Spotlight's 100% tracer sampler interferes with health checks

Question

Spotlight's 100% tracer sampler interferes with health checks

Closed this issue 2 months ago · 6 comments

rassie commented 3 months ago

How do you use Sentry?

Self-hosted/on-premise

Version

2.35.0

Steps to Reproduce

I'm writing this in full awareness of XKCD 1172...

In my environment, we are developing our services using a local Kubernetes cluster. The deployment configuration is as close to production deployment as it can be, so that we employ Kubernetes health checks on our services.

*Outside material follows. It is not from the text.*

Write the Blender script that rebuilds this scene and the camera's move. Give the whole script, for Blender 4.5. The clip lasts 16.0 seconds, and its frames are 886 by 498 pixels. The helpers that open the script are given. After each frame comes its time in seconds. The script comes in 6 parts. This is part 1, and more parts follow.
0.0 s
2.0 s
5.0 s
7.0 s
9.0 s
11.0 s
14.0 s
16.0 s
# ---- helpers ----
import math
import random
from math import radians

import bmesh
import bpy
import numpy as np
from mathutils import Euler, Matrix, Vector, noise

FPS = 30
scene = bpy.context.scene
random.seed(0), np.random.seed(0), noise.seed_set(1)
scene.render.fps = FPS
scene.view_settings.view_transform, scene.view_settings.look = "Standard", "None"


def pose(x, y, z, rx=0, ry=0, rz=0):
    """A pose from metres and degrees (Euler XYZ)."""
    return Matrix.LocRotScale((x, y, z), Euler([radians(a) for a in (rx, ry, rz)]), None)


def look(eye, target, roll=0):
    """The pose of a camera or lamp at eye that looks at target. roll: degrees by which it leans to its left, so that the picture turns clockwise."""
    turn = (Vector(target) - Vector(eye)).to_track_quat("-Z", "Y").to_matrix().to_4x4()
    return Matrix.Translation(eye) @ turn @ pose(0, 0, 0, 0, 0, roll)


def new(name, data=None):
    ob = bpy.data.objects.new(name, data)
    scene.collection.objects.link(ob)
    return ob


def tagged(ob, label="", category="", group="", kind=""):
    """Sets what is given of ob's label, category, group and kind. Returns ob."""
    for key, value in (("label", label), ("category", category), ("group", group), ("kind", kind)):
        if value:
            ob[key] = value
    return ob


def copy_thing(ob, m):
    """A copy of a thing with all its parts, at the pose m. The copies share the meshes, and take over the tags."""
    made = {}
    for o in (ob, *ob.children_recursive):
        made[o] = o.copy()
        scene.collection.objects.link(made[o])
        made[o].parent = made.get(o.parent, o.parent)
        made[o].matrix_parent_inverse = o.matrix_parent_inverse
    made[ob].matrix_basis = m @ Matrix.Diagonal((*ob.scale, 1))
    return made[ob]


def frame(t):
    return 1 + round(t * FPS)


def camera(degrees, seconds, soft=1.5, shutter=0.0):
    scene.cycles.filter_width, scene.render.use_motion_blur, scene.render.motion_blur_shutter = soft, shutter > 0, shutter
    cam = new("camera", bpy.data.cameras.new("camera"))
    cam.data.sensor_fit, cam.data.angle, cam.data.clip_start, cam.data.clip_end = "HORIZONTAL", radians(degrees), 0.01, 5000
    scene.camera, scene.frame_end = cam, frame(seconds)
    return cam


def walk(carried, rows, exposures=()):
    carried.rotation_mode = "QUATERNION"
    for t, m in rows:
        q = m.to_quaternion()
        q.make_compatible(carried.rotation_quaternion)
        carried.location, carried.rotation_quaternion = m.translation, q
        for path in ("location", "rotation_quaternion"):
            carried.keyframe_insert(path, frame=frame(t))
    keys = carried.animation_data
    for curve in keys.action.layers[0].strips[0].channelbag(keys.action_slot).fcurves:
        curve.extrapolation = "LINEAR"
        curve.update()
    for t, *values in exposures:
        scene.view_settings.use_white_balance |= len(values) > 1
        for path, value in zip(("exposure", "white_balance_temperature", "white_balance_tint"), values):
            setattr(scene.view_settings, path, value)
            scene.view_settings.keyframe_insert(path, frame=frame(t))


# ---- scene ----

We are using logging filters and Sentry samplers to filter out requests going to /health from logs and traces.

Now we want to expand our Sentry experience with Spotlight, Apparently, in #4207 a change has been introduced to sample at 100% for everything with Spotlight in development. Maybe our configuration is unadjusted, but in our case, this leads to /health traces overwhelming the Spotlight overlay and also the logs if set to DEBUG.

Add a primitive endpoint to your application
Add a tracing sampler to your Sentry SDK configuration filtering that endpoint
Enable debug on your Sentry SDK
Add Spotlight to the configuration
Call the endpoint multiple times and observe both logs and overlay getting immer fuller

Expected Result

I expect Spotlight to work exactly like Sentry would, i.e. respecting sampler configuration. It's perfectly possible my expectation is wrong, I'm ready to add code to my services to make it work like I expect it to. From what I can see, it's currently not possible. For example, setting a DSN results in SDK trying to parse it or trying to connect to it, so that a placeholder DSN won't work and I don't want to use a real DSN in development. Leaving the DSN out results in the described behaviour.

Actual Result

Logs and overlay overflow with useless data.

Answer 1 · 2025-08-18T16:02:54.000Z

PY-1813 Spotlight's 100% tracer sampler interferes with health checks

Answer 2 · 2025-08-25T07:16:39.000Z

Hey @rassie, thanks for raising. @BYK Can you take a look? 🙏🏻

Answer 3 · 2025-08-26T13:08:56.000Z

Hi @rassie, thanks a lot for the detailed issue and also using Spotlight :)

I think Spotlight getting overwhelmed should be a separate issue over its own repo: getsentry/spotlight#912 -- feel free to add more details and follow there.

Regarding the sampling rate override, your assumption about Spotlight behaving exactly like Sentry unfortunately does not hold :) Sampling rate only makes sense when you deploy your app in a distributed fashion (in terms of users not necessarily multiple nodes). Locally, if you set to 1% sample rate you'd only get a random 1% of your local transactions which is very unlikely to be helpful. I can offer you 2 workarounds in the meantime:

Set your DSN to http://spotlight@localhost:8969/0 and don't use spotlight=true. This is an undocumented hack, ref getsentry/spotlight#475
Add a before_send_transaction hook and filter out the healthcheck: https://docs.sentry.io/platforms/python/configuration/filtering/#using-before-send-transaction (the example there is also about excluting health checks)

Not closing the issue yet as I'm still open to hearing about arguments against turning up the traces sampling rate automatically when Spotlight is turned on and no DSN exists.

One argument we can make is to not override traces_sampler if it is already set as this can be prod/debug aware and remove the need of before_send_transaction. I can look into that but it would "leak" some logic in our own Sentry setup for instance.

Answer 4 · 2025-08-26T13:15:27.000Z

Sampling rate only makes sense when you deploy your app in a distributed fashion (in terms of users not necessarily multiple nodes). Locally, if you set to 1% sample rate you'd only get a random 1% of your local transactions which is very unlikely to be helpful.

I think we can mostly agree on this -- I'm not really using sample rates between 0.0 and 1.0, it's more of an ON/OFF switch for me, OFF for healthchecks, ON for everything else. I'll look into using before_send_transaction, could be a good solution, I don't really care where I filter. In general there might be a middle ground solution like making traces_sampler behave identically in every environment and just clamp the returned values in DEV to 0.0 or 1.0.

Answer 5 · 2025-09-03T21:52:52.000Z

@rassie just following up on this to make sure you are not waiting on us to do anything (or if you do, clarify the next step 🙂 )

I'll look into using before_send_transaction, could be a good solution, I don't really care where I filter. In general there might be a middle ground solution like making traces_sampler behave identically in every environment and just clamp the returned values in DEV to 0.0 or 1.0.

Were you able to use before_send_transaction and if yes, was that a good experience?

Answer 6 · 2025-09-15T07:37:35.000Z

I'll close this since there's been no response for some time and there's a dedicated Spotlight issue now -- please follow up there.